= YOUR GOAL =
Provide only the number of lines where "that" occurs.

= RECORDS SHOWN =
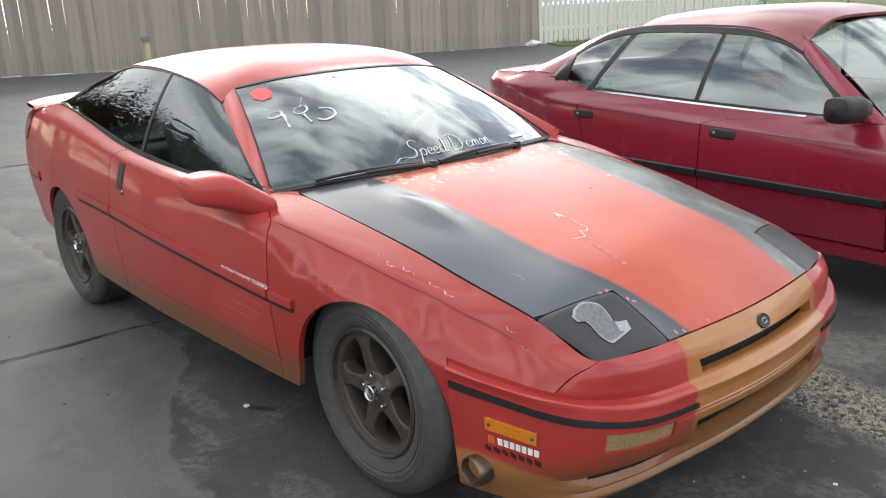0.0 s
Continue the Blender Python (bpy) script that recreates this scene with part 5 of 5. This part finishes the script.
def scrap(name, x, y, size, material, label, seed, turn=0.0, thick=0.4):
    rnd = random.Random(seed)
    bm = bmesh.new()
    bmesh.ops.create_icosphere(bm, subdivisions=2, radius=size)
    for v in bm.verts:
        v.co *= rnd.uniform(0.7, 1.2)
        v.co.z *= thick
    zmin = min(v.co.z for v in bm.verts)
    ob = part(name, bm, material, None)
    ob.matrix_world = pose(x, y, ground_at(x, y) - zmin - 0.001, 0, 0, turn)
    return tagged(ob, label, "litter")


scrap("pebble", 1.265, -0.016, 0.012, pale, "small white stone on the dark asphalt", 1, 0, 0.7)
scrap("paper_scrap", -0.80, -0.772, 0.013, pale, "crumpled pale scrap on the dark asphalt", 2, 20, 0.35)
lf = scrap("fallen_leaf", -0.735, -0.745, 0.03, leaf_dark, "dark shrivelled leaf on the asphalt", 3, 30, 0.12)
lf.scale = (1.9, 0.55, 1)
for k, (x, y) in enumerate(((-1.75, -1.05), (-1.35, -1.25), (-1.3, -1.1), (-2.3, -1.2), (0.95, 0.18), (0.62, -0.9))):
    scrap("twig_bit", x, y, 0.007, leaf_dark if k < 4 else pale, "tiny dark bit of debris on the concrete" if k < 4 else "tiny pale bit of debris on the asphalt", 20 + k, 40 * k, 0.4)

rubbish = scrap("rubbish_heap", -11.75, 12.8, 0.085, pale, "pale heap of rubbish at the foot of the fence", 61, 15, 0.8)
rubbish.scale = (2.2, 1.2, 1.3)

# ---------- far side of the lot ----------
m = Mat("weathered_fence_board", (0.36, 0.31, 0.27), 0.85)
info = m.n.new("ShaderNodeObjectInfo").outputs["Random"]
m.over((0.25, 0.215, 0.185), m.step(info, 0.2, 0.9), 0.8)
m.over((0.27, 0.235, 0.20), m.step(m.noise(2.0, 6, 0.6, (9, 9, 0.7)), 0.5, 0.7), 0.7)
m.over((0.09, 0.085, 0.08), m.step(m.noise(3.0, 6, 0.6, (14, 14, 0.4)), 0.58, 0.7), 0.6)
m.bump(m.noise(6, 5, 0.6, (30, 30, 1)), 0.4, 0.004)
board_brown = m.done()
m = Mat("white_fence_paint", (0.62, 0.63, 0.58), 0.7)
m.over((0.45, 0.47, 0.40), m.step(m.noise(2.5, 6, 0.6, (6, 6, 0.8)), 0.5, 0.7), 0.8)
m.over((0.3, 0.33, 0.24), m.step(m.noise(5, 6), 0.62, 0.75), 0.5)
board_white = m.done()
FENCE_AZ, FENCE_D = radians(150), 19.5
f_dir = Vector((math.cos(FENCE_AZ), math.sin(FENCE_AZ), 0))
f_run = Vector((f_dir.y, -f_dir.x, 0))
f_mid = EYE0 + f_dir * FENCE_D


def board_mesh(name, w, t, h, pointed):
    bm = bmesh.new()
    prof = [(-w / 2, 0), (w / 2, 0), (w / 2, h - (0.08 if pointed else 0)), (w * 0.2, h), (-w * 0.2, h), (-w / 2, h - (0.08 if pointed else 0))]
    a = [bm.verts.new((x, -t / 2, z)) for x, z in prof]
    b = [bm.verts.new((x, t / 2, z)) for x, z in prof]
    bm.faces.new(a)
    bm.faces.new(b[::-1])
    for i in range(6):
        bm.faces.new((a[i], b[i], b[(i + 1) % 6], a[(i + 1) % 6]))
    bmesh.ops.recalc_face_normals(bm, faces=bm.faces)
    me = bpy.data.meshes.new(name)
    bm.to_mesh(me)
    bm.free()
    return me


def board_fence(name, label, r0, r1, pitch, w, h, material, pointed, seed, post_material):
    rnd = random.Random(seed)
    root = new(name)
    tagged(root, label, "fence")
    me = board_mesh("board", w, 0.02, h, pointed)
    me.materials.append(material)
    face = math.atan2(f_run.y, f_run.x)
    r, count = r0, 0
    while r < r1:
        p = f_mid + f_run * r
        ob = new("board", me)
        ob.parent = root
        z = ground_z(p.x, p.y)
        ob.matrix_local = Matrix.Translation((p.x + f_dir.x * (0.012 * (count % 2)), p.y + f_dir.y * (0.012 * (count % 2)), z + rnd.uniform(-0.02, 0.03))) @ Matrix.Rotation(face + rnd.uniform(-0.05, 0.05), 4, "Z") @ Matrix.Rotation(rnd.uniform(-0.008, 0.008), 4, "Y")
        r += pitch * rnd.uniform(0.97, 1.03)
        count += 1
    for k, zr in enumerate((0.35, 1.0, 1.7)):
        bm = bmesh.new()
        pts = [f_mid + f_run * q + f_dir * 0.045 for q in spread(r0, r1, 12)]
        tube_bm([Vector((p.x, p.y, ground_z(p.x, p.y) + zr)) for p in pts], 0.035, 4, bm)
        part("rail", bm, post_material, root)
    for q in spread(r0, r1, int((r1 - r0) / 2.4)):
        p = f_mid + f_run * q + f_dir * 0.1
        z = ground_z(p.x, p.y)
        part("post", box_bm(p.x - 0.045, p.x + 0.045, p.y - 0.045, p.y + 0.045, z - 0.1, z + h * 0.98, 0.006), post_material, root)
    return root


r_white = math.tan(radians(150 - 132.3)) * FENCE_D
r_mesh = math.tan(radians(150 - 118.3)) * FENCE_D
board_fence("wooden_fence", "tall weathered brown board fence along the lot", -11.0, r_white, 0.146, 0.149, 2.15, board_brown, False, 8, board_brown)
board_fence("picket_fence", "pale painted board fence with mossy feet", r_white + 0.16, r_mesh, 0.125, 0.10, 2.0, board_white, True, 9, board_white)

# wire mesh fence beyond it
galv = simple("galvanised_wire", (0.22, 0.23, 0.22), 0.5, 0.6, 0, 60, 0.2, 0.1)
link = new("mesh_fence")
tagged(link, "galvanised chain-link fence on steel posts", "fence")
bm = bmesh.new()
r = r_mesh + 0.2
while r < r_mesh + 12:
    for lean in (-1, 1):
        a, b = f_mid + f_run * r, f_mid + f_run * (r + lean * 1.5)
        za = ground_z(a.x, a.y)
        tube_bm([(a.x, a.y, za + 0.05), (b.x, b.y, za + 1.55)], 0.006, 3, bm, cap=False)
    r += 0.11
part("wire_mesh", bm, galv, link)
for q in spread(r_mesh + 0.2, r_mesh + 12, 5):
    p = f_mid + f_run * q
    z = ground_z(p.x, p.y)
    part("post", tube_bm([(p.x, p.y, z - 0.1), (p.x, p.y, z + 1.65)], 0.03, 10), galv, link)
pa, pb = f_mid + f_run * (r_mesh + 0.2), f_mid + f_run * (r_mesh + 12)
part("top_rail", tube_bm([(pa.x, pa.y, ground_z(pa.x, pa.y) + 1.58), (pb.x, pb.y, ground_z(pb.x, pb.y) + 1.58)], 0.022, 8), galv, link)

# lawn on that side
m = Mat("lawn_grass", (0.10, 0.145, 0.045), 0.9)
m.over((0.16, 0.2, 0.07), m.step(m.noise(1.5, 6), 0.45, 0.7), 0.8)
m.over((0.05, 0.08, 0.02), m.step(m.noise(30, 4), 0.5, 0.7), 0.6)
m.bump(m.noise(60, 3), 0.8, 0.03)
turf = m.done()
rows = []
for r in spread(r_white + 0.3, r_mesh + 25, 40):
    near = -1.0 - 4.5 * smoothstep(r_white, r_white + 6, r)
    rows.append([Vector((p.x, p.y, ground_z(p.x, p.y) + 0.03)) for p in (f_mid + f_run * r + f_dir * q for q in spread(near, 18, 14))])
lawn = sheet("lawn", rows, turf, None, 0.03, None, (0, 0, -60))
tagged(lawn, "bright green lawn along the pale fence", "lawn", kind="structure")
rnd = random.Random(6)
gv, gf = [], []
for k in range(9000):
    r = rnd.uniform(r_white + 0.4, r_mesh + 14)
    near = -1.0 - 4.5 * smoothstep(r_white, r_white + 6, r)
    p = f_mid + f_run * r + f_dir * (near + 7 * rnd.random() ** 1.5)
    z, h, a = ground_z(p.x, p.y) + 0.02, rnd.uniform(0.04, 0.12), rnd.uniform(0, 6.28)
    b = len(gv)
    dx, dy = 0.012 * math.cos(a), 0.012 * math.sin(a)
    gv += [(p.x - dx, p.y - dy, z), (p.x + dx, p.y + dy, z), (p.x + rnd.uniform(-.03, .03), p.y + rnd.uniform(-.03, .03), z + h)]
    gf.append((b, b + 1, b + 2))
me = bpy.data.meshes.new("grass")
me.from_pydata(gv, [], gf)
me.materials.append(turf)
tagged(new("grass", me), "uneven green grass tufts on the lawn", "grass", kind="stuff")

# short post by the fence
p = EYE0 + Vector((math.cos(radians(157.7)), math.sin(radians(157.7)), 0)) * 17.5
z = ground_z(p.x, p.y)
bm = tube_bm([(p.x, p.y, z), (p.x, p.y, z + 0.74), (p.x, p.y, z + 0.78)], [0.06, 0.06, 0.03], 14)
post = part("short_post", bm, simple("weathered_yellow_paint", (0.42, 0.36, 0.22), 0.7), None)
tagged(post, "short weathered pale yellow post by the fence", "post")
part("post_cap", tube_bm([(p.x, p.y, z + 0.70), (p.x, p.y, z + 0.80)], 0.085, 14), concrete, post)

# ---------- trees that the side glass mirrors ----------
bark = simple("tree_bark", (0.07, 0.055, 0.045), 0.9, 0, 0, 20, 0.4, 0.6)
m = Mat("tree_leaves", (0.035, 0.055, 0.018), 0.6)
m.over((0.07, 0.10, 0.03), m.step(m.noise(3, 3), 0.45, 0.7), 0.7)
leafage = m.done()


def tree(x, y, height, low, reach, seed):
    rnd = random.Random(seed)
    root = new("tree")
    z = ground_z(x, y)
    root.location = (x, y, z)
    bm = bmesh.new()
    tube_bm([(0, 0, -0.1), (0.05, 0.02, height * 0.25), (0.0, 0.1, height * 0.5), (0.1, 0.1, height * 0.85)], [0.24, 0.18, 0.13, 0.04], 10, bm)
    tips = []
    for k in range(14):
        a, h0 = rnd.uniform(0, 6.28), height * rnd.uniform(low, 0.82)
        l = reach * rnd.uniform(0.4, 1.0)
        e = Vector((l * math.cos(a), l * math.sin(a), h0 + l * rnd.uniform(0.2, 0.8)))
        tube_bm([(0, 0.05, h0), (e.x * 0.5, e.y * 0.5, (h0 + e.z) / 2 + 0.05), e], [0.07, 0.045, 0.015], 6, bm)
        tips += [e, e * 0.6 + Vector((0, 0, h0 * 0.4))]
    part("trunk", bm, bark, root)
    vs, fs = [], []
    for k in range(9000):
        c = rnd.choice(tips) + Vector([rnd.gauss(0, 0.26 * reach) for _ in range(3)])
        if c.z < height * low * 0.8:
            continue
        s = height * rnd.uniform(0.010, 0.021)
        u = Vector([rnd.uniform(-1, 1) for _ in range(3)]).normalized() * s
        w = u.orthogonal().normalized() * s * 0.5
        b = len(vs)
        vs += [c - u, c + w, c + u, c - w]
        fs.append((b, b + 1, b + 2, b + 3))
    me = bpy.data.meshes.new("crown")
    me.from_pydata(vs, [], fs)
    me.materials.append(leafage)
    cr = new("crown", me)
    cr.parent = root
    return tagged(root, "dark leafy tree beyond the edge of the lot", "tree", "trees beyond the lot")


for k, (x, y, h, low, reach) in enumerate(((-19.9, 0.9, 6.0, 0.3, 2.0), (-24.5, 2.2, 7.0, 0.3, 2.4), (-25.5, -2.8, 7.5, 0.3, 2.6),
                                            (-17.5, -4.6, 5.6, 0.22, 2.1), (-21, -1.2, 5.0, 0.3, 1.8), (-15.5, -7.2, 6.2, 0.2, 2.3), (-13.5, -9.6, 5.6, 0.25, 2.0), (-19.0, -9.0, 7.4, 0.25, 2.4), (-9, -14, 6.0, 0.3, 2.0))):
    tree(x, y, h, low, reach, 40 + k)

==

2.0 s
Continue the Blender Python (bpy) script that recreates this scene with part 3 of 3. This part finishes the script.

---

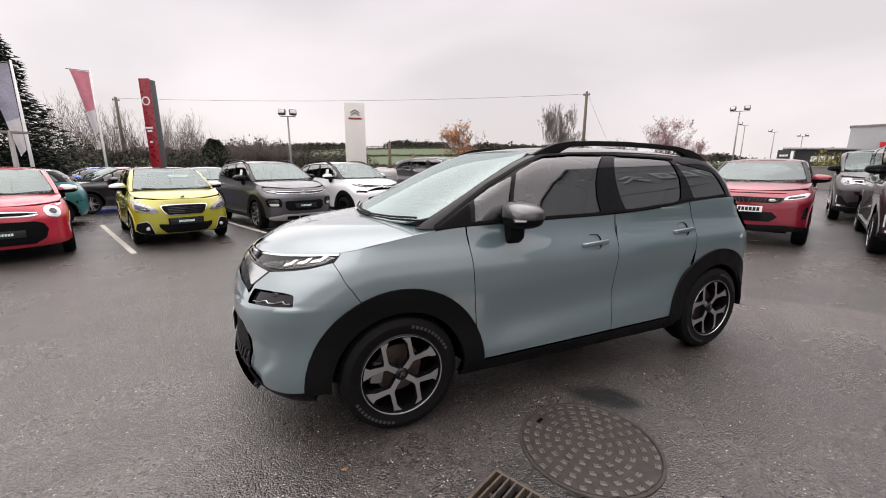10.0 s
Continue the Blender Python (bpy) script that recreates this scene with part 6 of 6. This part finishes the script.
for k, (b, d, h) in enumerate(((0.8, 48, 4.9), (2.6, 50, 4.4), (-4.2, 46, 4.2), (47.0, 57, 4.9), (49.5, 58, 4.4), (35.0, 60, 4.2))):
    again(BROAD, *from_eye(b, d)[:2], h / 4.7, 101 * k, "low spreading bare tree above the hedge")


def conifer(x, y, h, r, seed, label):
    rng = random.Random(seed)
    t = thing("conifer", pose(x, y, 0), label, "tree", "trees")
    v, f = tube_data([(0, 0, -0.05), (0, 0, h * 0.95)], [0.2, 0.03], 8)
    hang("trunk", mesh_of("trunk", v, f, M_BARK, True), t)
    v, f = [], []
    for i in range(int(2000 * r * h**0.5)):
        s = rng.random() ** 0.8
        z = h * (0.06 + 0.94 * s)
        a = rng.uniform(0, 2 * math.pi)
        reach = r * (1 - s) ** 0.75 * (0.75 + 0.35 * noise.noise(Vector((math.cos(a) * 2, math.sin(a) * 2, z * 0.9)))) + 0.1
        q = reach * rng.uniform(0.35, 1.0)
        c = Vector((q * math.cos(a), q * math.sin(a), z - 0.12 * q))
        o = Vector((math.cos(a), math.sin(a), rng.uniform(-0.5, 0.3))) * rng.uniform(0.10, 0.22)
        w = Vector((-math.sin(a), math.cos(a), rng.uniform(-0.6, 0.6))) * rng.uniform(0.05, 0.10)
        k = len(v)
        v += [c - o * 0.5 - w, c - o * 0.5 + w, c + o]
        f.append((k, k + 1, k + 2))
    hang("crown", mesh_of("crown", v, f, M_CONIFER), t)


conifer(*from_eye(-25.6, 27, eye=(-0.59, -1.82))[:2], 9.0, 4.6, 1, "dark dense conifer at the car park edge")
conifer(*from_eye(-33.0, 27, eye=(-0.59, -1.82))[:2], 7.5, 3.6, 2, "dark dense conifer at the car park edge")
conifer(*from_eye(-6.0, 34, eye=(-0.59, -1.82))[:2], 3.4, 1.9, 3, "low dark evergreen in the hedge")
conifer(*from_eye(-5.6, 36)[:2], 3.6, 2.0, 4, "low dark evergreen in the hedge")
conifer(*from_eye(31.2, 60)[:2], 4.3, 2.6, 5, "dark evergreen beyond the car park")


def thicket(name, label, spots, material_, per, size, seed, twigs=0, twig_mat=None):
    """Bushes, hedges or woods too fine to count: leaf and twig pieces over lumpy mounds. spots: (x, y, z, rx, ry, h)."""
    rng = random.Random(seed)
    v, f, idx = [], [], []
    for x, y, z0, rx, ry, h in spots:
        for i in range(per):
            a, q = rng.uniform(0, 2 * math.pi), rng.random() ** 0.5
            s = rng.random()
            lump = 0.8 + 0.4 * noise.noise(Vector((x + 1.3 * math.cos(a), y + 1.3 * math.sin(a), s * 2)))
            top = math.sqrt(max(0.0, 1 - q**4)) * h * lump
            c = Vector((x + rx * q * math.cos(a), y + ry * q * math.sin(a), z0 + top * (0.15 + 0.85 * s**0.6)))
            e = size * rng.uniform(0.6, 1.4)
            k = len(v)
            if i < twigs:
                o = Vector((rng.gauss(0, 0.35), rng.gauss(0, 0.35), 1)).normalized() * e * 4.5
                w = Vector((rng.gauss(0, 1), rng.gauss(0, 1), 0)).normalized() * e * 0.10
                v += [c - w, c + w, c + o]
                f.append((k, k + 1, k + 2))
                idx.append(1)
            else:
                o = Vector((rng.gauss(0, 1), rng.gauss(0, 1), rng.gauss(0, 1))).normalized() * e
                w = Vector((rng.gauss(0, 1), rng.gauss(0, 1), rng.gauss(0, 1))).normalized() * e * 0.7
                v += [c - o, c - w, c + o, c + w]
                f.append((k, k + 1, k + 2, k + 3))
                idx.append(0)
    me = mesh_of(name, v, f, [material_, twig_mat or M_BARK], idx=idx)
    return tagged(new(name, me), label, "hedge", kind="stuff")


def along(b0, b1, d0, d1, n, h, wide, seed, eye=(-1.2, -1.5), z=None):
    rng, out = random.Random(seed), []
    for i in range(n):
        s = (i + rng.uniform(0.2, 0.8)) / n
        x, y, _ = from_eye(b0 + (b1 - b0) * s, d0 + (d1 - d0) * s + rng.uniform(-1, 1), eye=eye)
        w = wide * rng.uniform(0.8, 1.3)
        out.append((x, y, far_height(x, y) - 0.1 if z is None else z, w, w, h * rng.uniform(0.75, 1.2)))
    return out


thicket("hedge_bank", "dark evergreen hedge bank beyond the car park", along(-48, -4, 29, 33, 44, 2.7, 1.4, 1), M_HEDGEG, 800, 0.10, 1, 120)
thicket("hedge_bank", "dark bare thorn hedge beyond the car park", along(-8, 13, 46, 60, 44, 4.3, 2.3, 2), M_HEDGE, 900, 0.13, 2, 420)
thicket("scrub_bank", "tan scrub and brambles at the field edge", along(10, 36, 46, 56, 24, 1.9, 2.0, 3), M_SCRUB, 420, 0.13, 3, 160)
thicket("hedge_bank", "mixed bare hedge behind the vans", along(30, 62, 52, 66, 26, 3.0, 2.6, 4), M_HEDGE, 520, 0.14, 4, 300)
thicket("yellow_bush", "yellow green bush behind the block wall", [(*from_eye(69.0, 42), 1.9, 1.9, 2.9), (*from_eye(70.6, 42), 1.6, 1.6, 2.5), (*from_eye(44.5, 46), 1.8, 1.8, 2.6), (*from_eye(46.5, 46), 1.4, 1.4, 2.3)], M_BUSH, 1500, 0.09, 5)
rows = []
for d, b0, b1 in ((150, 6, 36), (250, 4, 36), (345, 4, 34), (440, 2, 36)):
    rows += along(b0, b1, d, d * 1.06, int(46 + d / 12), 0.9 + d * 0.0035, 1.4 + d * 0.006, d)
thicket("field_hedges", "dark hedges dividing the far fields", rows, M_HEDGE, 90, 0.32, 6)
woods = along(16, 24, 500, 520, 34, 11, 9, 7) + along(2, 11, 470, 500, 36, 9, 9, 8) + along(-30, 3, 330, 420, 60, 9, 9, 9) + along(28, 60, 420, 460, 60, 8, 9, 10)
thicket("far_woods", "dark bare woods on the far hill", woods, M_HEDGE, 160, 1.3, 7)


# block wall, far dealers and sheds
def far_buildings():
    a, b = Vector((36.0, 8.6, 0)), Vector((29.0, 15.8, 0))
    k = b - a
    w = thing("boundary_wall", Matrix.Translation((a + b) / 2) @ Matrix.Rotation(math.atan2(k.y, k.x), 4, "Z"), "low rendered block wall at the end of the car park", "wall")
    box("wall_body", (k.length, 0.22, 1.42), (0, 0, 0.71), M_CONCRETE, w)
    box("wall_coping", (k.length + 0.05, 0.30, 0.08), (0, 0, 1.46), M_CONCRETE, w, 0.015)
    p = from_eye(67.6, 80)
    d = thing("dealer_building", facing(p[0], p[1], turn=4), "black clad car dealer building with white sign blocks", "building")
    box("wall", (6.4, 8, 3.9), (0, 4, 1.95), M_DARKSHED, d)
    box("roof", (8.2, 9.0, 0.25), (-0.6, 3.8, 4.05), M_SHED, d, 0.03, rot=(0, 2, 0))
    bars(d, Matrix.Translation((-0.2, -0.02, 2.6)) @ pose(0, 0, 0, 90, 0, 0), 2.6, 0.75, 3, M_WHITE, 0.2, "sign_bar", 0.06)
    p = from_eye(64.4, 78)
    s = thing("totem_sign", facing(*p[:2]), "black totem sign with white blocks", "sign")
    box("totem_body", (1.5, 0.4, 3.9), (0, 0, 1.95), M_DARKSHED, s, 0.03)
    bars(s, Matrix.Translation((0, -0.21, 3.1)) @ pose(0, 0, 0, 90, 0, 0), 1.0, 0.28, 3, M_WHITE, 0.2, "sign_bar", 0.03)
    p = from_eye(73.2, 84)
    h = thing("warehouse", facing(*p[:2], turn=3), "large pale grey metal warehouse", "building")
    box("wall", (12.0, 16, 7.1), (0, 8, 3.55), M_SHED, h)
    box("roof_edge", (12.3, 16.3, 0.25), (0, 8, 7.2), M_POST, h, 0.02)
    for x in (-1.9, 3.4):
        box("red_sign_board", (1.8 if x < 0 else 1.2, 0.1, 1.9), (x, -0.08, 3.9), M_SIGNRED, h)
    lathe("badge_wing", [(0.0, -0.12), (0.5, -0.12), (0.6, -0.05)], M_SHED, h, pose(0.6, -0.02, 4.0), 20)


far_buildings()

= EXERCISE ANSWER =
5